DEATH FROM AROUND THE GLOBE
MANILA, Philippines - Two death-row inmates who President Gloria Macapagal Arroyo said would be executed in August cannot be put to death earlier than November, the national prisons chief said Thursday.
Arroyo said Wednesday that the men, Roderick Licayan and Roberto Lara, convicted in 1998 of kidnapping, would be executed in August unless capital punishment is repealed in the meantime.
Gregorio Agaloos, superintendent of the national penitentiary holding the country's death-row inmates, said he had informed the president's office that the Supreme Court affirmed the men's sentences last Aug. 15. But the decision did not actually become final until Nov. 9, 2001.

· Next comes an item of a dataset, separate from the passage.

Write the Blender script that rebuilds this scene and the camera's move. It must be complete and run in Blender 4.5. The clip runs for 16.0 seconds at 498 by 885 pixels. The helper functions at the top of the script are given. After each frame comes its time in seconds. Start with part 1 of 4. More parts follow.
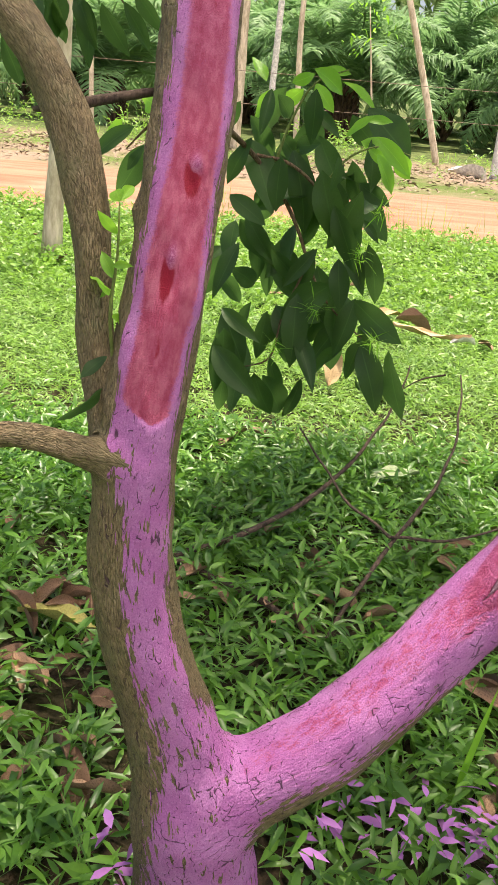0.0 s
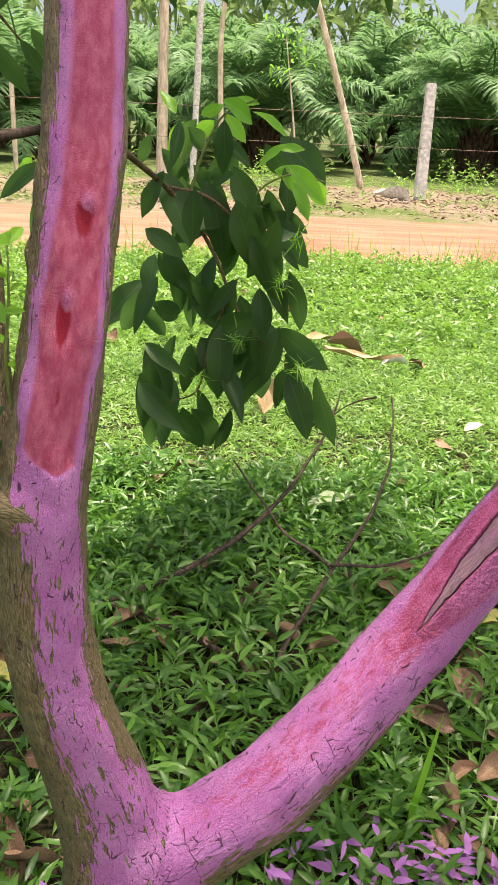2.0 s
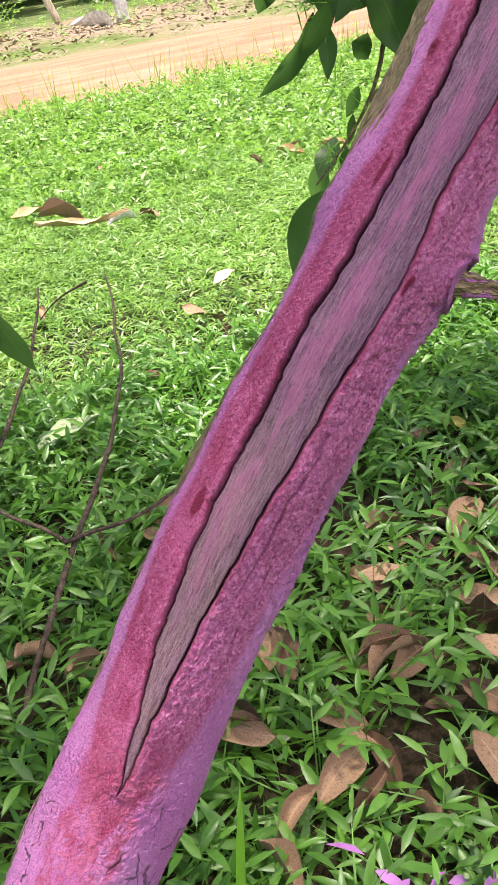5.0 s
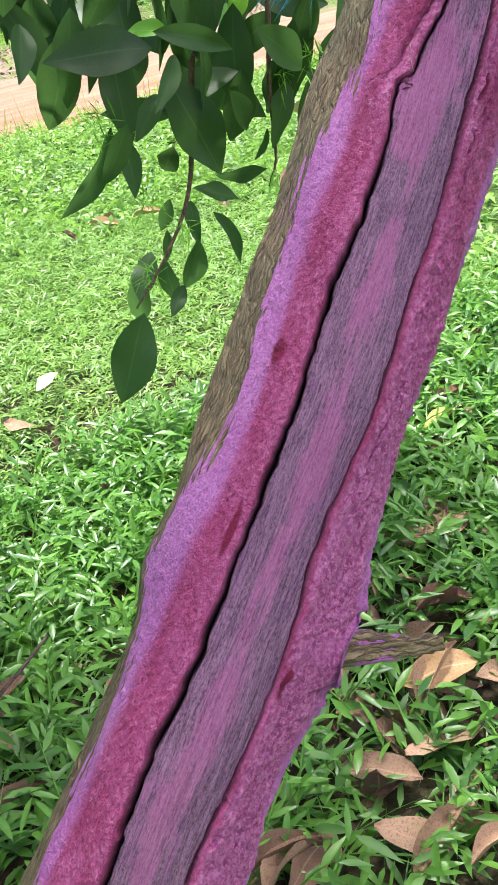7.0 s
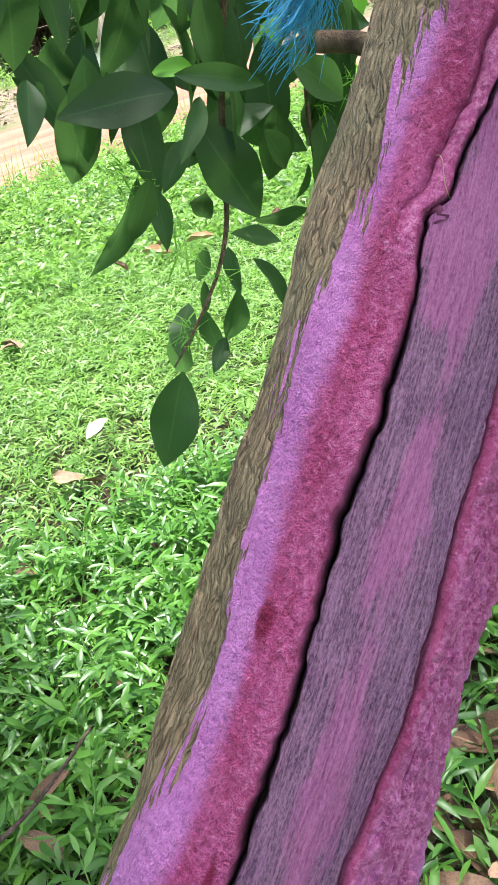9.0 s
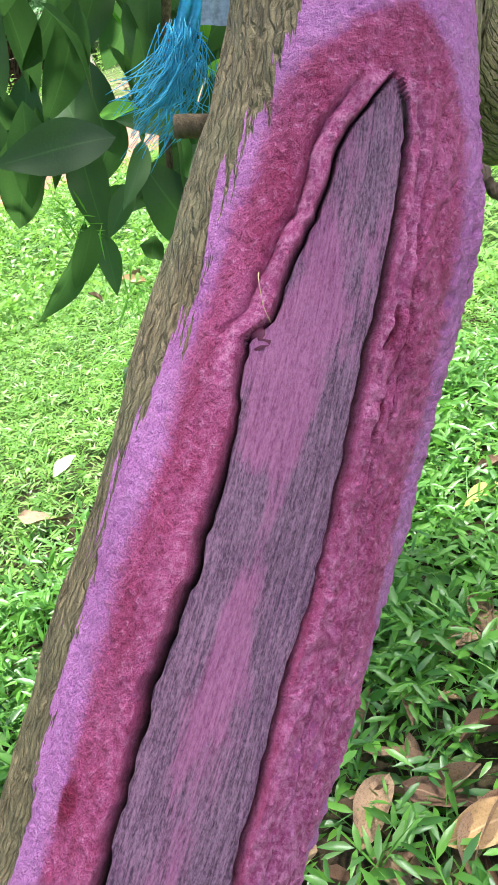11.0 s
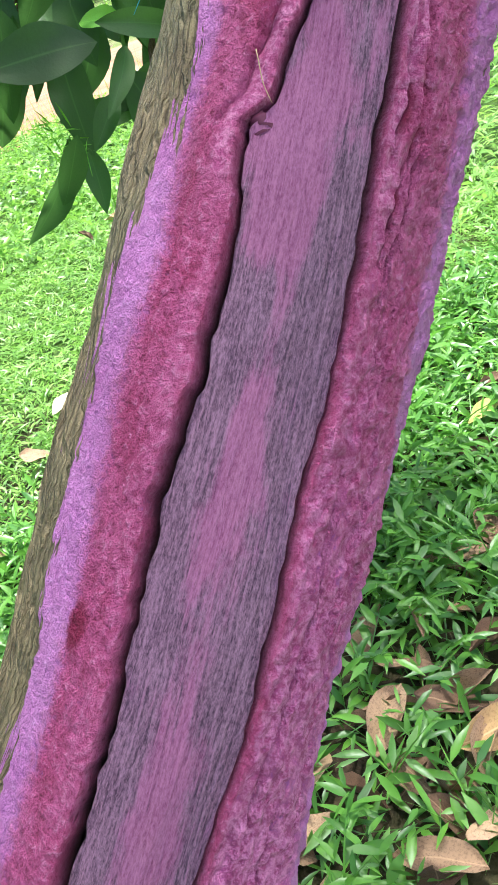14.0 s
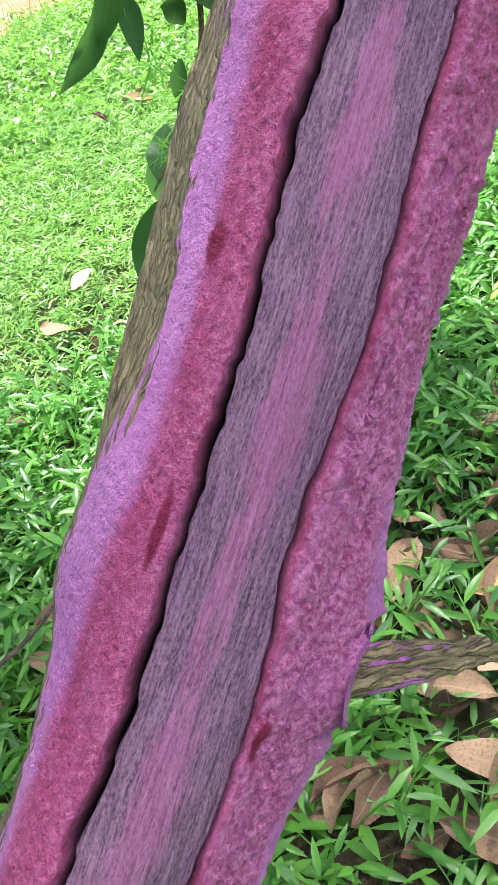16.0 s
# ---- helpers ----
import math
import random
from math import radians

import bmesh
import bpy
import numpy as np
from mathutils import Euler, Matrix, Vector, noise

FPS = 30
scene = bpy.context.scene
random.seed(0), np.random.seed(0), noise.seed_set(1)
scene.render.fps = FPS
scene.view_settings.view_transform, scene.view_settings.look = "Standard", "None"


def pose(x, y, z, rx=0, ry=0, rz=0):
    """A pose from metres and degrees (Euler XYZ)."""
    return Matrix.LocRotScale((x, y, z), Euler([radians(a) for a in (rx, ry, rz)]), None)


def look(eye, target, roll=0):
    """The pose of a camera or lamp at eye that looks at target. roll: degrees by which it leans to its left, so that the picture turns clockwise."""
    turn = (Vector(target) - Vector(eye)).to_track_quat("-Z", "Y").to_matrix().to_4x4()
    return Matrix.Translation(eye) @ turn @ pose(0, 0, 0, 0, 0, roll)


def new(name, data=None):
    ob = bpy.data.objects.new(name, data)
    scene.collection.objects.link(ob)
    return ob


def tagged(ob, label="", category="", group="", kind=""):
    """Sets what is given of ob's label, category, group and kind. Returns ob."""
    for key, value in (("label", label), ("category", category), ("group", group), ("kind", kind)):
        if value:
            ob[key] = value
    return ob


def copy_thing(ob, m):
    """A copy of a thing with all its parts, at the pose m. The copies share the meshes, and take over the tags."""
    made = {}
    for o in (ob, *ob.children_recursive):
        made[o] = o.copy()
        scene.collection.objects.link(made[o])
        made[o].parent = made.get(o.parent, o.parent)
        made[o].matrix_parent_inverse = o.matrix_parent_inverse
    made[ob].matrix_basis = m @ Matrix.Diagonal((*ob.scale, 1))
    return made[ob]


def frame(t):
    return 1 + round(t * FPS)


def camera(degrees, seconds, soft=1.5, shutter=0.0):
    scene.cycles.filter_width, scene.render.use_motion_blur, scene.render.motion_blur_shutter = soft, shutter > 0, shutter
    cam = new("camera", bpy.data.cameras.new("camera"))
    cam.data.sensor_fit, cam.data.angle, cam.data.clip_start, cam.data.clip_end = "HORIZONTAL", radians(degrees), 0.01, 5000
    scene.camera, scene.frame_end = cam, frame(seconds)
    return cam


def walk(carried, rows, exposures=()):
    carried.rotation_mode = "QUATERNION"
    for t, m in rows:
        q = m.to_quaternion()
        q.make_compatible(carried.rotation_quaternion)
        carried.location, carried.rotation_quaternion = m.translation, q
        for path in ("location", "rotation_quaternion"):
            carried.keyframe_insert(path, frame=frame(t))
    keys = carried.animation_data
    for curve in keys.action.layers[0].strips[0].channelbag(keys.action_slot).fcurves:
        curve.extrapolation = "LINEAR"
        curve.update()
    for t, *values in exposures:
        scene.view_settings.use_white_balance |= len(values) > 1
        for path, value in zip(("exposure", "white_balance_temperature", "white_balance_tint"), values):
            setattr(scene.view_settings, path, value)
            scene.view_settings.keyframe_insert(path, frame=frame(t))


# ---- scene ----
cam = camera(32.6, 16.0, 0.9)
PATH = [
    (0, (0.191, 0.055, 1.345), (0.122, 1.902, 0.581), 4.8),
    (0.5, (0.206, 0.058, 1.363), (0.147, 1.922, 0.64), 4.7),
    (1, (0.205, 0.066, 1.378), (0.139, 1.944, 0.696), 4.5),
    (1.5, (0.201, 0.079, 1.376), (0.134, 1.964, 0.711), 4.2),
    (2, (0.234, 0.106, 1.348), (0.287, 1.98, 0.651), 2.6),
    (2.5, (0.306, 0.165, 1.336), (0.575, 2.006, 0.602), -0.1),
    (3, (0.353, 0.199, 1.331), (0.765, 2.006, 0.579), -2.8),
    (3.2, (0.35, 0.214, 1.328), (0.767, 2.019, 0.575), -3.6),
    (5.3, (0.631, 0.824, 1.209), (1.081, 2.455, 0.143), -10.9),
    (5.5, (0.662, 0.858, 1.218), (1.143, 2.471, 0.139), -11.5),
    (6, (0.704, 0.932, 1.244), (1.29, 2.512, 0.167), -12.0),
    (6.5, (0.732, 0.971, 1.31), (1.435, 2.534, 0.279), -11.4),
    (7, (0.723, 1.013, 1.321), (1.493, 2.556, 0.308), -10.3),
    (7.5, (0.698, 1.042, 1.301), (1.481, 2.566, 0.27), -9.7),
    (8, (0.713, 1.091, 1.294), (1.435, 2.651, 0.27), -11.7),
    (8.2, (0.757, 1.118, 1.303), (1.454, 2.694, 0.288), -12.7),
    (10.3, (0.919, 1.175, 1.351), (1.524, 2.845, 0.43), -15.9),
    (10.5, (0.936, 1.179, 1.345), (1.562, 2.839, 0.421), -15.7),
    (11, (0.955, 1.169, 1.346), (1.627, 2.804, 0.411), -15.6),
    (11.5, (0.971, 1.169, 1.347), (1.679, 2.782, 0.4), -15.5),
    (12, (0.977, 1.179, 1.351), (1.689, 2.789, 0.401), -15.7),
    (12.5, (0.976, 1.181, 1.363), (1.696, 2.794, 0.425), -15.7),
    (13, (0.971, 1.177, 1.357), (1.676, 2.79, 0.408), -16.1),
    (13.5, (0.952, 1.17, 1.327), (1.624, 2.763, 0.32), -16.9),
    (14, (0.938, 1.173, 1.294), (1.553, 2.765, 0.252), -18.5),
    (14.5, (0.925, 1.17, 1.296), (1.507, 2.755, 0.224), -19.0),
    (15, (0.905, 1.16, 1.278), (1.45, 2.733, 0.169), -19.3),
    (15.5, (0.884, 1.154, 1.264), (1.4, 2.705, 0.111), -19.2),
    (16, (0.843, 1.129, 1.243), (1.352, 2.643, 0.04), -18.6),
]
walk(cam, [(t, look(eye, target, roll)) for t, eye, target, roll in PATH], [(0, 1.15, 6850, 20), (3.2, 1.08, 6850, 19), (5.3, 1.34, 6250, 20), (8.2, 1.38, 5650, 21), (10.3, 1.64, 5700, 11), (16, 1.64, 5600, 9)])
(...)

Under the death-penalty law, an execution should be carried out between 12 and 18 months after the decision becomes final.
Arroyo suspended the death penalty after she took office in January 2001. She lifted the moratorium last October for convicted kidnappers, saying the freeze had emboldened criminals.
Kidnappings, particularly of wealthy ethnic Chinese businessmen, have scared away investors and tourists. Some victims have been killed despite payment of ransom.
The death penalty, abolished in the constitution ratified in 1987, was restored in 1994 for "heinous" crimes such as rape, kidnapping, murder and drug trafficking.
More than 1,690 people have been sentenced to death since then. Human rights groups blocked executions until 1999 and early 2000, when seven convicts were put to death, mostly for rape. They have called for a repeal of the death penalty law, saying it has not deterred crime.